◆ **Written request**: Only the lines from the line holding "Continue the Blender" to the last line should be output, each exactly as given.

◆ **Source data**:
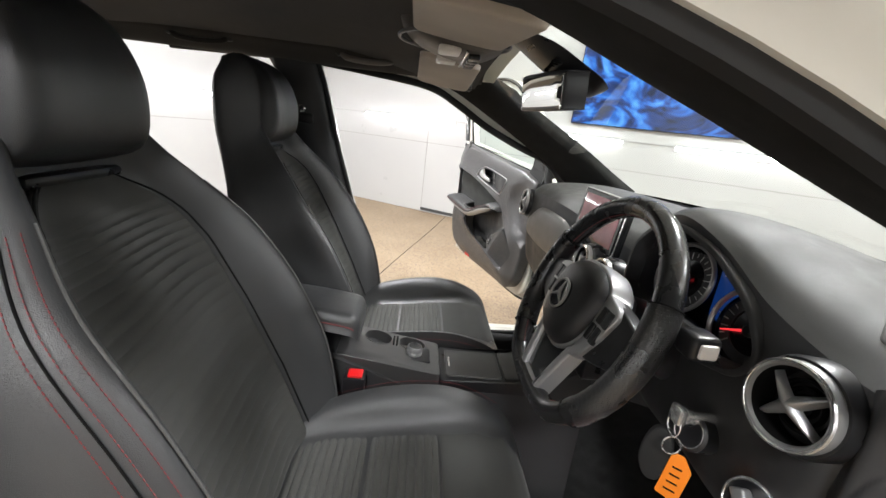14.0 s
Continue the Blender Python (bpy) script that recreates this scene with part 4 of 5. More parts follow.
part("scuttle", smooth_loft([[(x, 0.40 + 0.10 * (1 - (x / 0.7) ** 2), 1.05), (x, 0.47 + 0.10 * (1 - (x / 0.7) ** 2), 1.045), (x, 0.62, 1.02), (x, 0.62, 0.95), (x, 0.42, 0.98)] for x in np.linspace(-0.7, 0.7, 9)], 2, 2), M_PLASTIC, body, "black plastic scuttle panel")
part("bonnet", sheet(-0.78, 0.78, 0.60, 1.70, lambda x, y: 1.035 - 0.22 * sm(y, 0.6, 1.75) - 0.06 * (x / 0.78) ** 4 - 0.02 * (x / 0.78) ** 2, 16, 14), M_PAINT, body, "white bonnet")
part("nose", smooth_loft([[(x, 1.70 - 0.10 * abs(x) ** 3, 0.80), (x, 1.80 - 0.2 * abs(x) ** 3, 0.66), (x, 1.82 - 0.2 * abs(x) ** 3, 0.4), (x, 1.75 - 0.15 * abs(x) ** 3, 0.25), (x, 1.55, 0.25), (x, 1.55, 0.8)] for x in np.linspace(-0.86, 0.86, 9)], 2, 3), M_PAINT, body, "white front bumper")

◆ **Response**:
Continue the Blender Python (bpy) script that recreates this scene with part 4 of 5. More parts follow.
part("scuttle", smooth_loft([[(x, 0.40 + 0.10 * (1 - (x / 0.7) ** 2), 1.05), (x, 0.47 + 0.10 * (1 - (x / 0.7) ** 2), 1.045), (x, 0.62, 1.02), (x, 0.62, 0.95), (x, 0.42, 0.98)] for x in np.linspace(-0.7, 0.7, 9)], 2, 2), M_PLASTIC, body, "black plastic scuttle panel")
part("bonnet", sheet(-0.78, 0.78, 0.60, 1.70, lambda x, y: 1.035 - 0.22 * sm(y, 0.6, 1.75) - 0.06 * (x / 0.78) ** 4 - 0.02 * (x / 0.78) ** 2, 16, 14), M_PAINT, body, "white bonnet")
part("nose", smooth_loft([[(x, 1.70 - 0.10 * abs(x) ** 3, 0.80), (x, 1.80 - 0.2 * abs(x) ** 3, 0.66), (x, 1.82 - 0.2 * abs(x) ** 3, 0.4), (x, 1.75 - 0.15 * abs(x) ** 3, 0.25), (x, 1.55, 0.25), (x, 1.55, 0.8)] for x in np.linspace(-0.86, 0.86, 9)], 2, 3), M_PAINT, body, "white front bumper")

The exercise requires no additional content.